Its a catch-22 -- you want a growing downtown. But then, you must deal with more cars. One Valley city is dealing with this very issue as we speak.
"It seems to me that we have more residents and more downtown owners of business than we have parking spaces," said Maggie O'Brien, a downtown Staunton business owner.
Monday night those merchants and residents told the city those concerns.
"A two-hour parking is not enough parking for people who are coming in to your town to spend the day and relax-- who wants to walk ten blocks and move your car and go back to the same place and try and shop," O'Brien said.
It's not only visitors who face parking woes -- Eric Stamer often can't find parking outside his catering company.
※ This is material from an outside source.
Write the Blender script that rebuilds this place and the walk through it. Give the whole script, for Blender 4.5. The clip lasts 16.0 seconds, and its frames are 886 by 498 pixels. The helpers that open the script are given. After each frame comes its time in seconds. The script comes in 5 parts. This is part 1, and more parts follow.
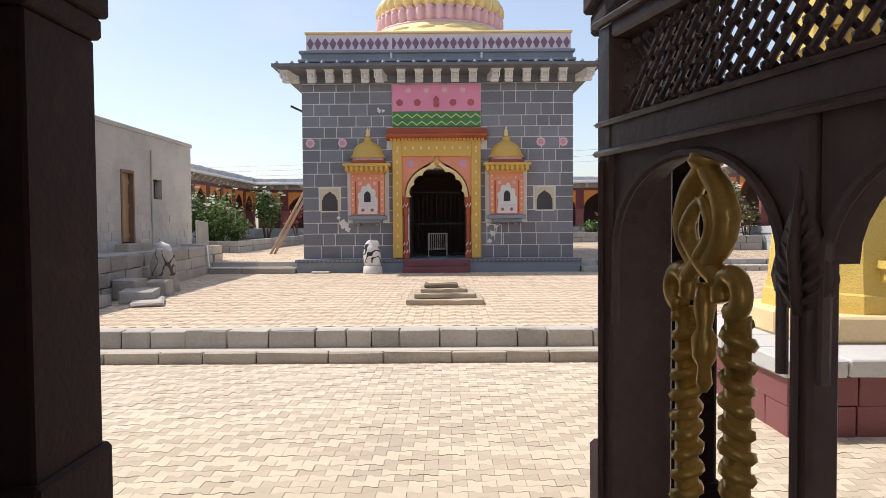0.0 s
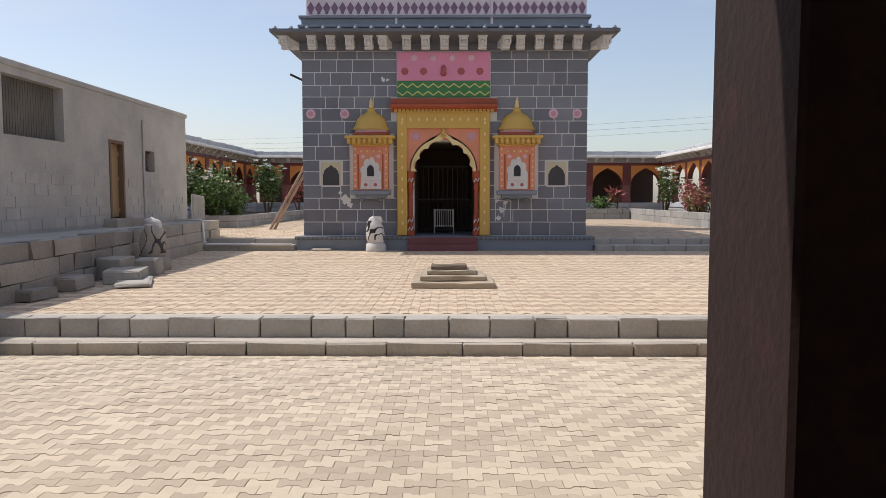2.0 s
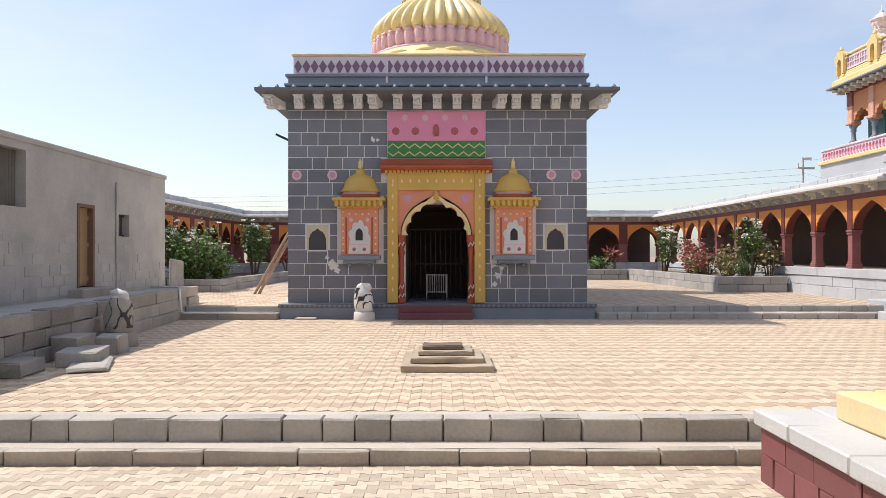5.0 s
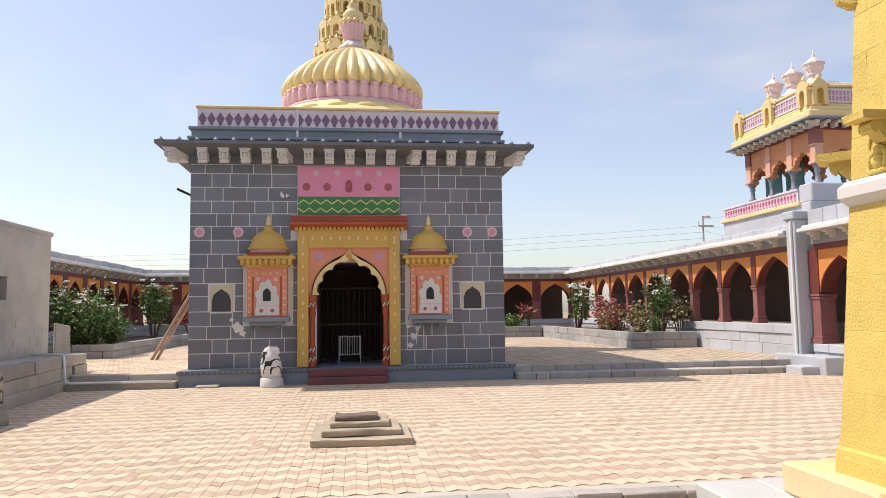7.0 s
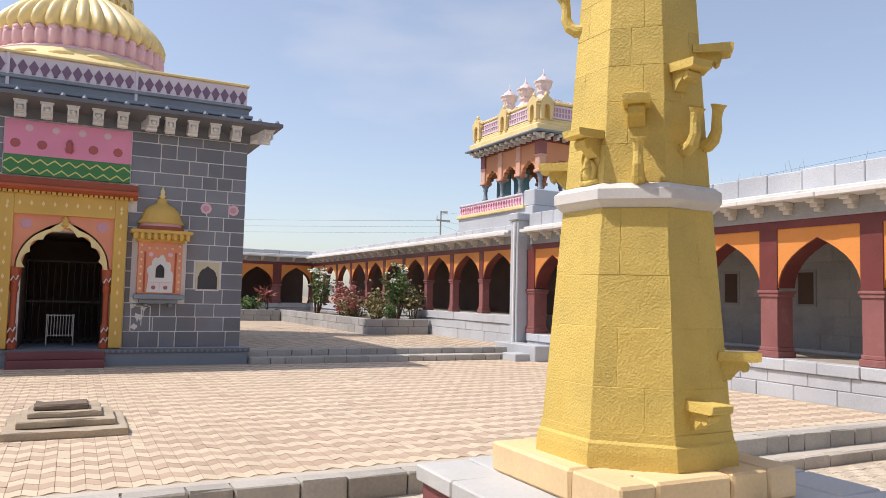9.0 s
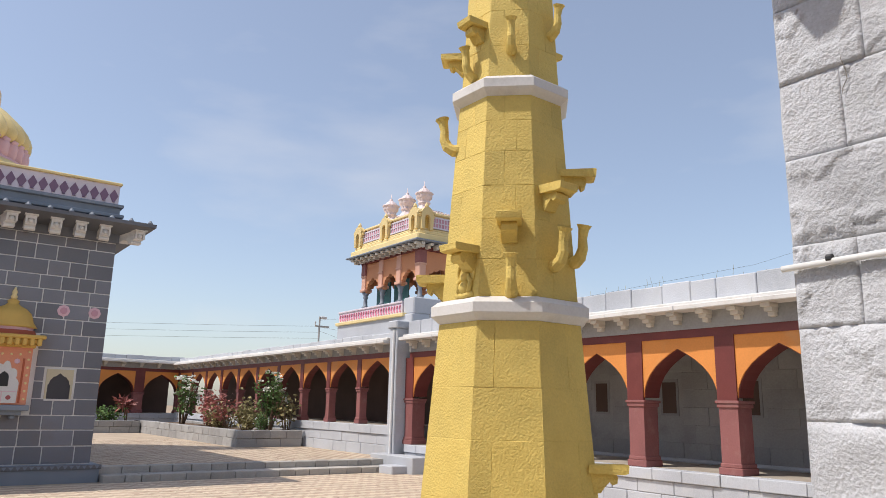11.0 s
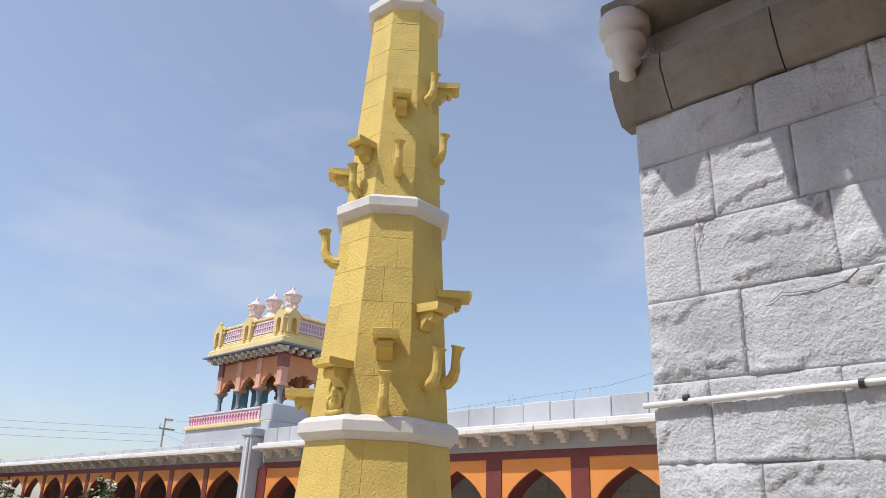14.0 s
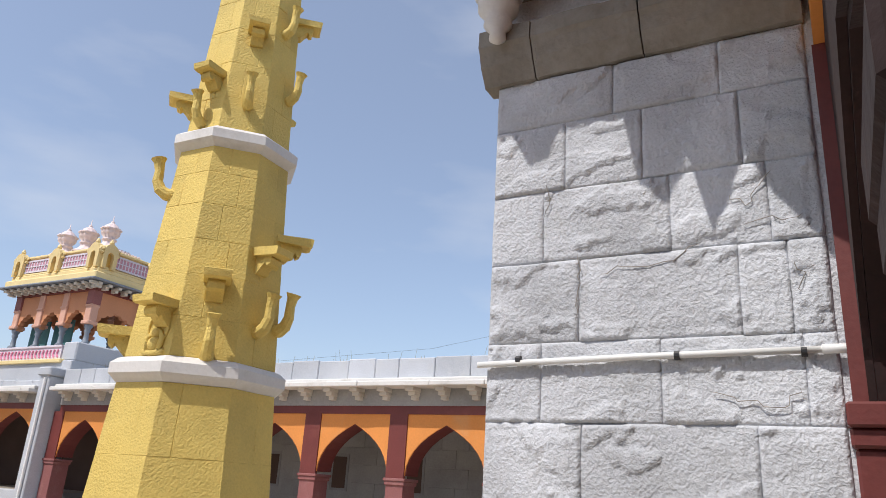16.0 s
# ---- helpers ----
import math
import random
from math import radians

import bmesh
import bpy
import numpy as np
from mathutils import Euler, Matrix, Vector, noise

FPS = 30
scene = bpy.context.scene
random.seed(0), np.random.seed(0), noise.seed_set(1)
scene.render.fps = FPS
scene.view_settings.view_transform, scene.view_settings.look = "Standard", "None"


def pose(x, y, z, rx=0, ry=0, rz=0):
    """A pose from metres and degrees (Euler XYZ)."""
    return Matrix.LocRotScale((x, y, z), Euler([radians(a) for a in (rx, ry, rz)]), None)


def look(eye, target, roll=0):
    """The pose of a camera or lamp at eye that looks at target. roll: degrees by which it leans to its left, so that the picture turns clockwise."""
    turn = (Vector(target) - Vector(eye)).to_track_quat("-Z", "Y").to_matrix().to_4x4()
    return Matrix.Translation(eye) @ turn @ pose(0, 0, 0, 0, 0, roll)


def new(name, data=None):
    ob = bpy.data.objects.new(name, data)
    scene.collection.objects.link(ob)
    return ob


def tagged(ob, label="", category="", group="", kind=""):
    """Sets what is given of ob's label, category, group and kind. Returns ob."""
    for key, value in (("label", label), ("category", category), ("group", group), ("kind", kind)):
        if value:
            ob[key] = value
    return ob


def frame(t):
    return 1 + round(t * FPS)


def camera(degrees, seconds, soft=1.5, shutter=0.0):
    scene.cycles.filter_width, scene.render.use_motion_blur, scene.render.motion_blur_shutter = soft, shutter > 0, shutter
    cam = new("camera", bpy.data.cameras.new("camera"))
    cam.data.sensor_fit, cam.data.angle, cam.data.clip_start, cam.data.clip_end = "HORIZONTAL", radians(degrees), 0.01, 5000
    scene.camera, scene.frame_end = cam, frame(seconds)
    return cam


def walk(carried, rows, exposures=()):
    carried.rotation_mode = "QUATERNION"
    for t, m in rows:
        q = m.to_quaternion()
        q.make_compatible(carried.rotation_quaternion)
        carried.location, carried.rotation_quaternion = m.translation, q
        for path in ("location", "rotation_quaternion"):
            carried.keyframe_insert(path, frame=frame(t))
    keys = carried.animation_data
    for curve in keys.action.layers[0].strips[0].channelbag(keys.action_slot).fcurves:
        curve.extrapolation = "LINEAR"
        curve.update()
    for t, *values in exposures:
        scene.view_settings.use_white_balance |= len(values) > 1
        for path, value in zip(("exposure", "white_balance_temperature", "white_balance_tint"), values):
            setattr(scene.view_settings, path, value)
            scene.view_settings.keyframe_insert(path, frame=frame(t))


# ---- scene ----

That can be tricky when he has supplies to drop off.
"I call it a UPS -- I pull over, I put on my blinkers and I unload," Stamer explained. "If they can do it -- if you've every been down E. Beverley Street and one lane of traffic is blocked because you've got deliveries -- I deliver as well."
Both business owners worry more parking problems are in store.
Slated to open soon--condos in the old Y and a big screen in the Visulite Theater.
"I am a little concerns with the old y once those people come in and they've got their two cars," Stamer said.
"I think that the city jumps a little too fast for those tax dollars and they don't think about what they are going to do with the people and that parking," O'Brien added.
But Monday night the city was all ears. It plans on producing a report based on the meeting. It also plans to meet with neighbors living around the soon-to-be open Stonewall Jackson hotel and begin talks about parking problems in that area of the city.